Worldwide, glaciers and ice caps, which are smaller masses of land-based ice than the great sheets covering Greenland and Antarctica, account for about 60 percent of the ice now entering the oceans, the CU-Boulder researchers found. The rate at which those bodies of ice are entering the oceans has also been speeding up over the past 10 years. All combined, these bodies add about 100 cubic miles of ice a year to the oceans, and that rate is increasing by another three cubic miles each year.

By comparison, ice from Greenland accounts for about 28 percent of sea level rise caused by melting, while Antarctica's contribution is about 12 percent.

"One reason for this study is the widely held view that the Greenland and Antarctic ice sheets will be the principal causes of sea-level rise," said Mark Meier, lead author of the study and professor emeritus of CU-Boulder's Institute of Arctic and Alpine Research. "But we show that it is the glaciers and ice caps, not the two large ice sheets, that will be the big players in sea rise for at least the next few generations."

The contribution of glaciers and ice caps is speeding up because glaciers flow into the ocean more rapidly as they thin, according to Robert Anderson, a co-author of the study. In Alaska, for example, the Columbia Glacier has shrunk by around nine miles since 1980, and has thinned in sections by up to 1,300 feet. As a result, the glacier is now spilling some two cubic miles of ice into Prince William Sound every year.

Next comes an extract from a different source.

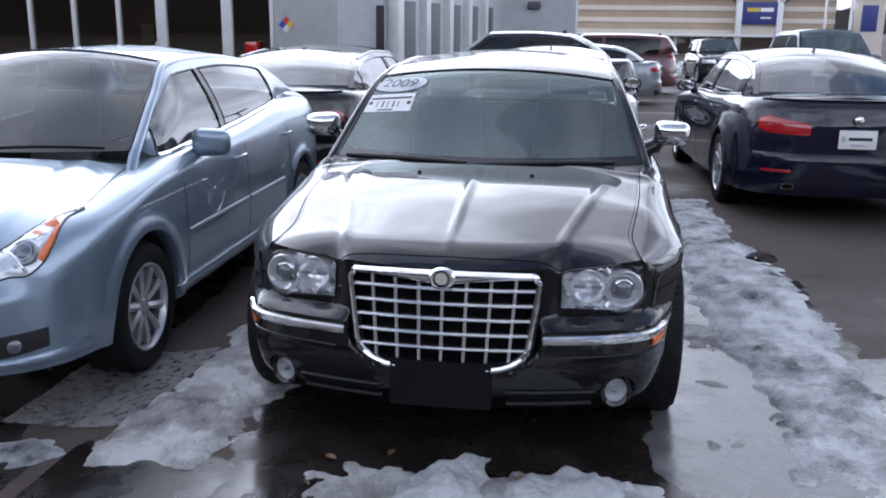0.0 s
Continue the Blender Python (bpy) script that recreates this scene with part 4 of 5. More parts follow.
def grille(root, gy):
    """Egg-crate grille in a chrome surround, with a winged badge on its top bar."""
    holder = part("grille_backing", grid(lambda u, v: Vector((lerp(-0.345, 0.345, u), gy(lerp(-0.345, 0.345, u), lerp(0.42, 0.745, v)) + 0.050, lerp(0.42, 0.745, v))), 20, 8), SEAM, root)
    holder.name = "grille"

    half = grille_half

    def p(x, z, off):
        return Vector((x, gy(x, z) - off, z))
    zt = lambda x: 0.748 + 0.010 * (1 - (x / 0.35) ** 2)
    for k in range(1, 6):
        z = 0.422 + k * 0.0545
        h = half(z) - 0.004
        bar = slab(lambda u, v: p(lerp(-h, h, u), z + lerp(-0.0055, 0.0055, v) + 0.006 * (1 - (2 * u - 1) ** 2), 0.012 - 0.004 * abs(2 * v - 1)), lambda u, v: p(lerp(-h, h, u), z + lerp(-0.0075, 0.0045, v) + 0.006 * (1 - (2 * u - 1) ** 2), -0.016), 20, 4)
        part("slat", bar, BRIGHT, holder)
    for k in range(-3, 4):
        x = k * 0.0865
        q = 1 - max(0, 0.315 - abs(x)) / 0.15
        zlo = 0.432 if q < 0 else max(0.432, 0.503 - 0.088 * math.sqrt(max(0, 1 - q * q)))
        bar = slab(lambda u, v: p(x * lerp(0.94, 1.02, u) + lerp(-0.0052, 0.0052, v), lerp(zlo, zt(x) - 0.004, u), 0.006), lambda u, v: p(x * lerp(0.94, 1.02, u) + lerp(-0.0045, 0.0045, v), lerp(zlo, zt(x) - 0.004, u), -0.012), 14, 2)
        part("upright", bar, SATIN, holder)
    side = [(0.165, 0.412)] + [(0.315 - 0.15 * (1 - math.cos(q)), 0.50 - 0.088 * math.sin(q)) for q in [lerp(90, 0, k / 12) * math.pi / 180 for k in range(1, 13)]]
    side += [(half(z), z) for z in [lerp(0.51, 0.722, k / 14) for k in range(15)]] + [(0.338 - 0.022 * (1 - math.cos(q)), 0.728 + 0.024 * math.sin(q)) for q in (0.4, 0.8, 1.2)]
    path = [(-x, z) for x, z in side] + [(x, zt(x)) for x in [lerp(-0.312, 0.312, k / 20) for k in range(21)]] + side[::-1]
    for s_ in (1, -1):
        part("grille_gasket", tube([p(s_ * x, z - 0.006, -0.010) for x, z in side[:20]], 0.024, 8), GLOSSBLACK, holder)
    part("surround", tube([p(x, z, 0.014) for x, z in path], 0.0125, 8), CHROME, holder, "bright chrome surround")
    top = slab(lambda u, v: p(lerp(-0.318, 0.318, u), lerp(zt(lerp(-0.318, 0.318, u)) - 0.010 - 0.030 * (1 - abs(2 * u - 1)) ** 1.6, zt(lerp(-0.318, 0.318, u)) + 0.008, v), 0.026 - 0.006 * abs(2 * v - 1)), lambda u, v: p(lerp(-0.318, 0.318, u), lerp(zt(lerp(-0.318, 0.318, u)) - 0.006 - 0.030 * (1 - abs(2 * u - 1)), zt(lerp(-0.318, 0.318, u)), v), -0.004), 30, 3)
    part("top_bar", top, CHROME, holder)
    m = pose(0, gy(0, 0.745) - 0.026, 0.745, 0, 0, -90)
    badge = part("badge", moved(lathe([(0.0, 0.010), (0.036, 0.008), (0.043, 0.0), (0.044, -0.012)], 36), m @ Matrix.Diagonal((1, 1.15, 0.85, 1))), CHROME, holder, "round chrome badge")
    part("badge_ring", moved(lathe([(0.0245, 0.013), (0.027, 0.0135), (0.0295, 0.012)], 36), m), GLOSSBLACK, badge)
    part("badge_disc", moved(lathe([(0.0, 0.0125), (0.022, 0.012)], 30), m), surface("badge_gilt", (0.62, 0.60, 0.48), (0.54, 0.52, 0.42), (0.25, 0.35), 0.2, 30.0), badge)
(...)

"While this is a dynamic, complex process and does not seem to be a direct result of climate warming, it is likely that climate acts as a trigger to set off this dramatic response," Anderson said.

Takeaways
  • Glaciers and ice caps account for about 60 percent of the ice now entering the oceans.
  • That amounts to about 100 cubic miles of new ice added to the oceans each year.
  • There are several hundred thousand glaciers worldwide that could contribute to sea level rise.